Problem statement
Every line in the listing below from the one with "Recreate this scene" through the one with "turn = (Vector(target)" is to be reproduced exactly, both ends included; leave out the rest.

Available records
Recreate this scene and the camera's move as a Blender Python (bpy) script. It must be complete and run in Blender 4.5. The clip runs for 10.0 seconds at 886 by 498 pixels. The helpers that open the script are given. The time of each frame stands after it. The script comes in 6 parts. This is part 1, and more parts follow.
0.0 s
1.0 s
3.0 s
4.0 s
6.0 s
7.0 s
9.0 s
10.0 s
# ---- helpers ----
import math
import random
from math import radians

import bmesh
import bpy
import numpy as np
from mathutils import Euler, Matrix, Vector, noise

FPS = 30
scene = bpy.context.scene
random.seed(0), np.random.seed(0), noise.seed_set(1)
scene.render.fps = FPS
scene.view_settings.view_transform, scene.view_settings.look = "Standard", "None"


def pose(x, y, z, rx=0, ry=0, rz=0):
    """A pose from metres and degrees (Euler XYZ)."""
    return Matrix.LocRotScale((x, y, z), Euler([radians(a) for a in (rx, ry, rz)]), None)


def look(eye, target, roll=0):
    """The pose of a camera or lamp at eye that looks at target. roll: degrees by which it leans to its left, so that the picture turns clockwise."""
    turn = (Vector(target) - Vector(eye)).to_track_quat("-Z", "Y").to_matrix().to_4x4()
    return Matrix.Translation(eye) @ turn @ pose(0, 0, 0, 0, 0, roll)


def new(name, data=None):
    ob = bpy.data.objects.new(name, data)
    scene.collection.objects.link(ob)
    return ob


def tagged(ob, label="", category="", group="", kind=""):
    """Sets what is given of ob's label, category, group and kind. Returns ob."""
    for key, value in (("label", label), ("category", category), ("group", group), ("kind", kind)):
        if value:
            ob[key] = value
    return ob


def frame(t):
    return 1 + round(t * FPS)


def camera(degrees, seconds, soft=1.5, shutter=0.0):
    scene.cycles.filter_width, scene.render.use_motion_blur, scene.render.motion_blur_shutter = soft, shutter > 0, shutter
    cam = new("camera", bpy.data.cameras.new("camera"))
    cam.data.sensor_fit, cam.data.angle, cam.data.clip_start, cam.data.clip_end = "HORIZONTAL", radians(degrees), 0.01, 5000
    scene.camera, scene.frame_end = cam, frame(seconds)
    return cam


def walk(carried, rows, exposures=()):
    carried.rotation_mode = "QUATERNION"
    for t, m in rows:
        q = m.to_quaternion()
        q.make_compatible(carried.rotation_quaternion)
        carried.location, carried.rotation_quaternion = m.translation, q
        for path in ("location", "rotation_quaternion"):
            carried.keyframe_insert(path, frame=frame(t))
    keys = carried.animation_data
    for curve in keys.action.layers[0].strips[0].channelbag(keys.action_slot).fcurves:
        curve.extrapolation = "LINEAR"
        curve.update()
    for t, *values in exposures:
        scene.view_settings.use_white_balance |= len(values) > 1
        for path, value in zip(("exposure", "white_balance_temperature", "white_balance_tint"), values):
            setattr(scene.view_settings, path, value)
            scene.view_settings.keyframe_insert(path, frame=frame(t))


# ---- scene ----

* * *

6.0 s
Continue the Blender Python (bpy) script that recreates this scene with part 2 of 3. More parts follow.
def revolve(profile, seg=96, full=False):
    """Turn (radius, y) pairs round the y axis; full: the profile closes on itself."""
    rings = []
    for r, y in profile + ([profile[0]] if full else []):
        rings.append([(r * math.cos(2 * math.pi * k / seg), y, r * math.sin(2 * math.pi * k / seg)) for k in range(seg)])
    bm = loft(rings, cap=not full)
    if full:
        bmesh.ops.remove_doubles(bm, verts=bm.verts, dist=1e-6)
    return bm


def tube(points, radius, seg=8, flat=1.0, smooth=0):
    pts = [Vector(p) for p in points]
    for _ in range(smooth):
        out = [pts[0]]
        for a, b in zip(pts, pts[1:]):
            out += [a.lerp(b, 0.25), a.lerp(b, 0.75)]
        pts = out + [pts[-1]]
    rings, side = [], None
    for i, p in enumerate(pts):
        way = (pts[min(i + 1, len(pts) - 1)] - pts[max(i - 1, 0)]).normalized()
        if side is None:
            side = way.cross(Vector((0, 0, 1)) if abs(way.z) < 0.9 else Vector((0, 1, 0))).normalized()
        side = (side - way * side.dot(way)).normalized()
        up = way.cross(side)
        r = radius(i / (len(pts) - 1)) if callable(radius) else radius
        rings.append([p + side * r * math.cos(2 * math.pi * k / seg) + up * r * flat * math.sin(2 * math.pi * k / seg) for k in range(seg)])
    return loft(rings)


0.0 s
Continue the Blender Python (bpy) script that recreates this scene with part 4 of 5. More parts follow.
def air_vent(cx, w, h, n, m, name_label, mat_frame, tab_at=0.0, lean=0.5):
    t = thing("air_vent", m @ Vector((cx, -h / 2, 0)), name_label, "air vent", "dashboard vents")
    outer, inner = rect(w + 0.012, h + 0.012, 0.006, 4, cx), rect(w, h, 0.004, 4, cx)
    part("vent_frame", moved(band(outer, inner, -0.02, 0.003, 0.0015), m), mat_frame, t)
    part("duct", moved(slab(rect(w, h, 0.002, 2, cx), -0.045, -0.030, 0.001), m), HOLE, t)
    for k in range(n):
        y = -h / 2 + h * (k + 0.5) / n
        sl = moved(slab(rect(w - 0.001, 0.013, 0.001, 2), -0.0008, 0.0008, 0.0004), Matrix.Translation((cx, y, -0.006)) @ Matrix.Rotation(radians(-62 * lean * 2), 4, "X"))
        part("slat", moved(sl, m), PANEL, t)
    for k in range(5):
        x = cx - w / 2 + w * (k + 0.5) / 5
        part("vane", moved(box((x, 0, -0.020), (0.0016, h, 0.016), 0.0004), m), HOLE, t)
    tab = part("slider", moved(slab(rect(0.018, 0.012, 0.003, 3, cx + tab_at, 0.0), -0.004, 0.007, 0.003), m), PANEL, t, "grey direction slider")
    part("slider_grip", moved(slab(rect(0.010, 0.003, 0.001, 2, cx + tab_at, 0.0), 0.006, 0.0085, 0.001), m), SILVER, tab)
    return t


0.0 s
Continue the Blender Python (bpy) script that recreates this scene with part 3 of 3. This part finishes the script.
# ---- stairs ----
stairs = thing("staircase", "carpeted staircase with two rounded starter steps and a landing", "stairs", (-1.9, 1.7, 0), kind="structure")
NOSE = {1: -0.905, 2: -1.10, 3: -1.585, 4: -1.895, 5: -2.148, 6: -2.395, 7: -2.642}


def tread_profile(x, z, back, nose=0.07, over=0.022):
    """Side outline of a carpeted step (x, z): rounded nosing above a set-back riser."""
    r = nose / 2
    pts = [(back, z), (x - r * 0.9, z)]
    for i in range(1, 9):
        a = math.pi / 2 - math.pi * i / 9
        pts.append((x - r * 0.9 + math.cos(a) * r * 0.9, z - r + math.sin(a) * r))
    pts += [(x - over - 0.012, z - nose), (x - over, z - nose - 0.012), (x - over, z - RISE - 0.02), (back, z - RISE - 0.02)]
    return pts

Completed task
Recreate this scene and the camera's move as a Blender Python (bpy) script. It must be complete and run in Blender 4.5. The clip runs for 10.0 seconds at 886 by 498 pixels. The helpers that open the script are given. The time of each frame stands after it. The script comes in 6 parts. This is part 1, and more parts follow.
0.0 s
1.0 s
3.0 s
4.0 s
6.0 s
7.0 s
9.0 s
10.0 s
# ---- helpers ----
import math
import random
from math import radians

import bmesh
import bpy
import numpy as np
from mathutils import Euler, Matrix, Vector, noise

FPS = 30
scene = bpy.context.scene
random.seed(0), np.random.seed(0), noise.seed_set(1)
scene.render.fps = FPS
scene.view_settings.view_transform, scene.view_settings.look = "Standard", "None"


def pose(x, y, z, rx=0, ry=0, rz=0):
    """A pose from metres and degrees (Euler XYZ)."""
    return Matrix.LocRotScale((x, y, z), Euler([radians(a) for a in (rx, ry, rz)]), None)


def look(eye, target, roll=0):
    """The pose of a camera or lamp at eye that looks at target. roll: degrees by which it leans to its left, so that the picture turns clockwise."""
    turn = (Vector(target) - Vector(eye)).to_track_quat("-Z", "Y").to_matrix().to_4x4()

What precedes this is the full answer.